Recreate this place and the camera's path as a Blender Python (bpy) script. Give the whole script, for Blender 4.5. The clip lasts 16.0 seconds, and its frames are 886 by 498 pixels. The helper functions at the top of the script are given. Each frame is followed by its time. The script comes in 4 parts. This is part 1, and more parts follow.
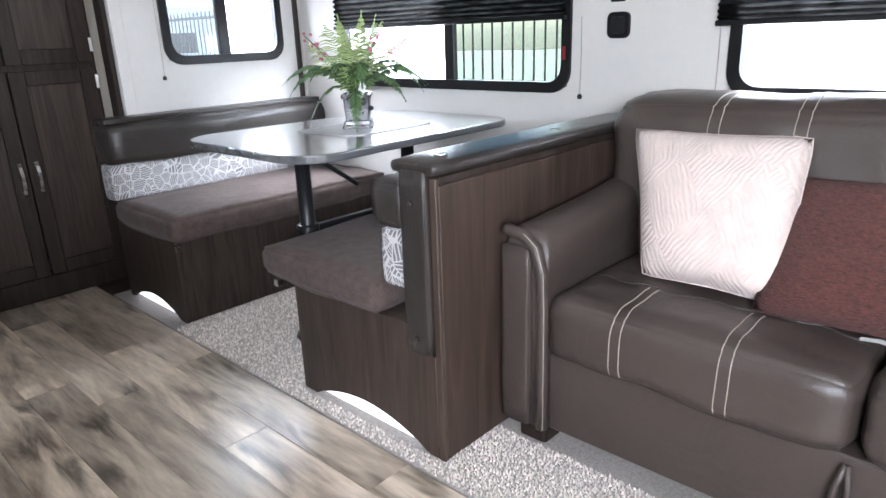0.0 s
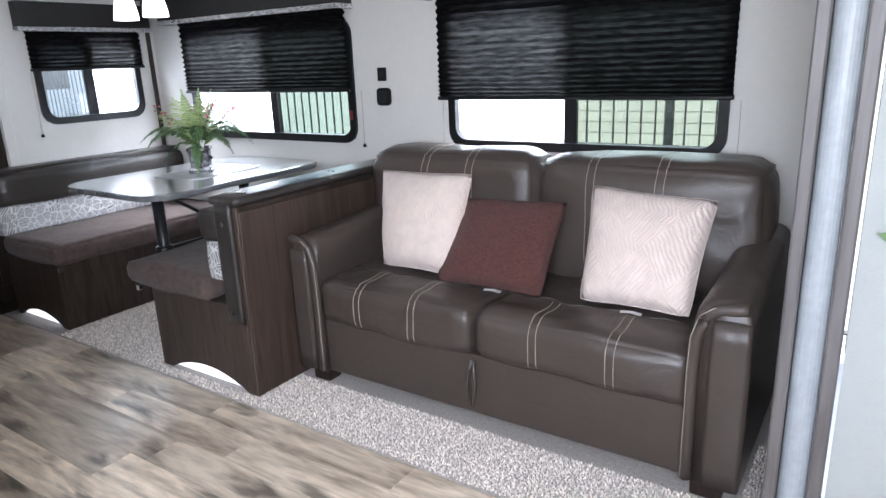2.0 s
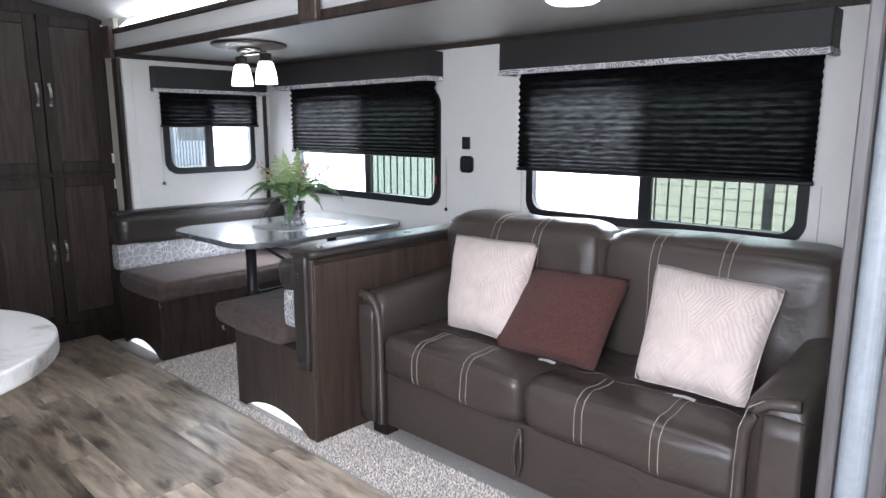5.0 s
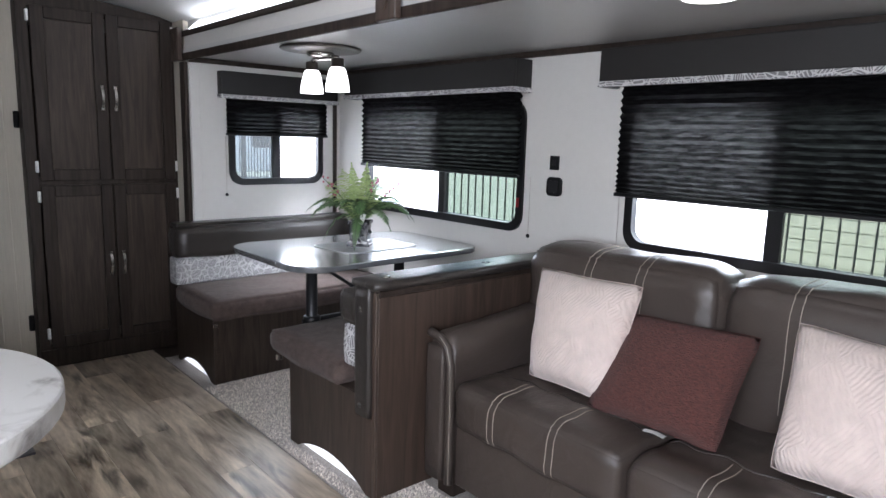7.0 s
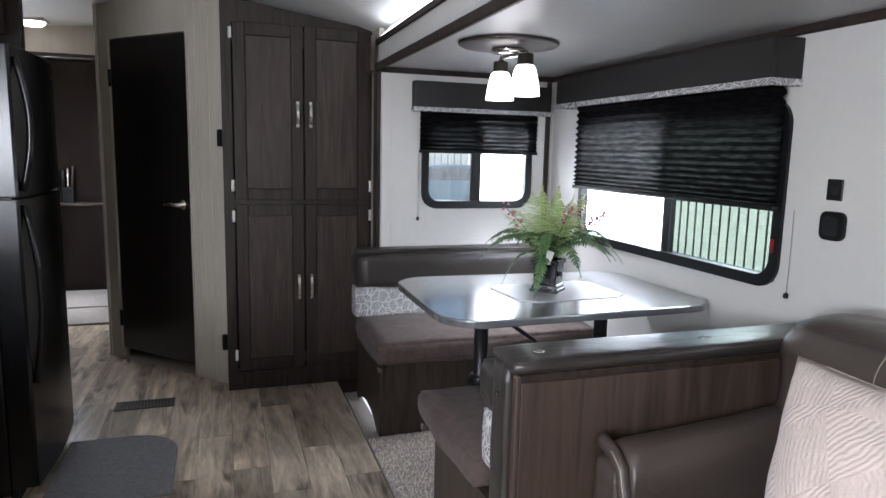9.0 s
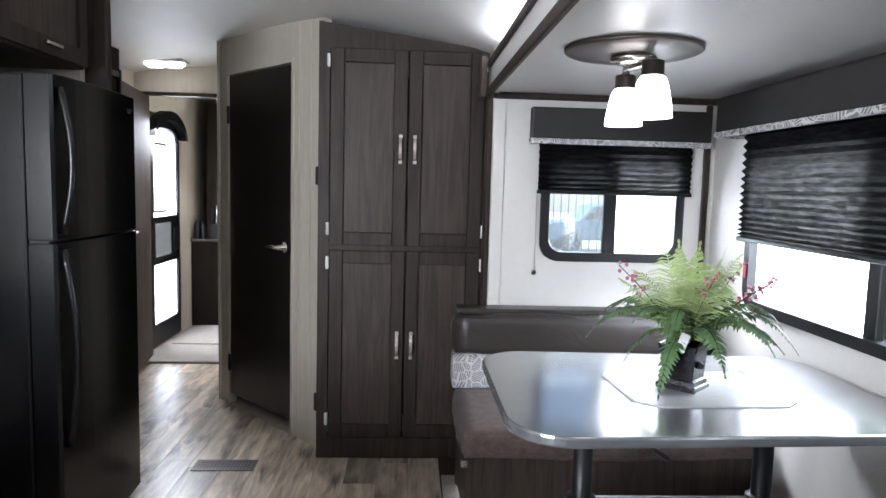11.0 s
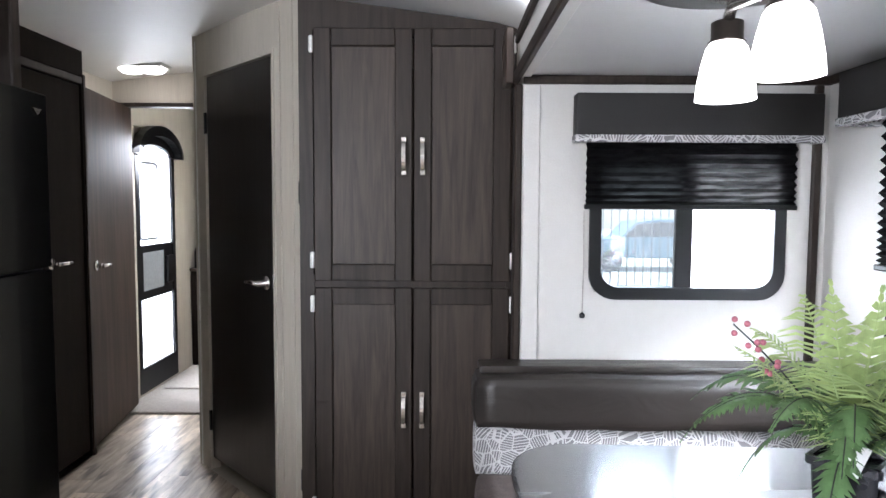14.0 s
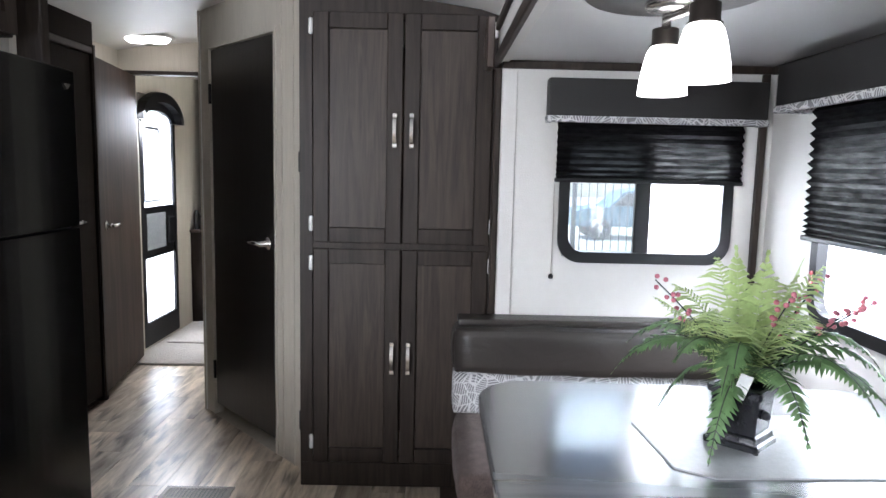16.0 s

TASK OBJECTIVE:
Set the pictures aside and transcribe the data above exactly.

OUTPUT OF THE TASK:
Recreate this place and the camera's path as a Blender Python (bpy) script. Give the whole script, for Blender 4.5. The clip lasts 16.0 seconds, and its frames are 886 by 498 pixels. The helper functions at the top of the script are given. Each frame is followed by its time. The script comes in 4 parts. This is part 1, and more parts follow.
0.0 s
2.0 s
5.0 s
7.0 s
9.0 s
11.0 s
14.0 s
16.0 s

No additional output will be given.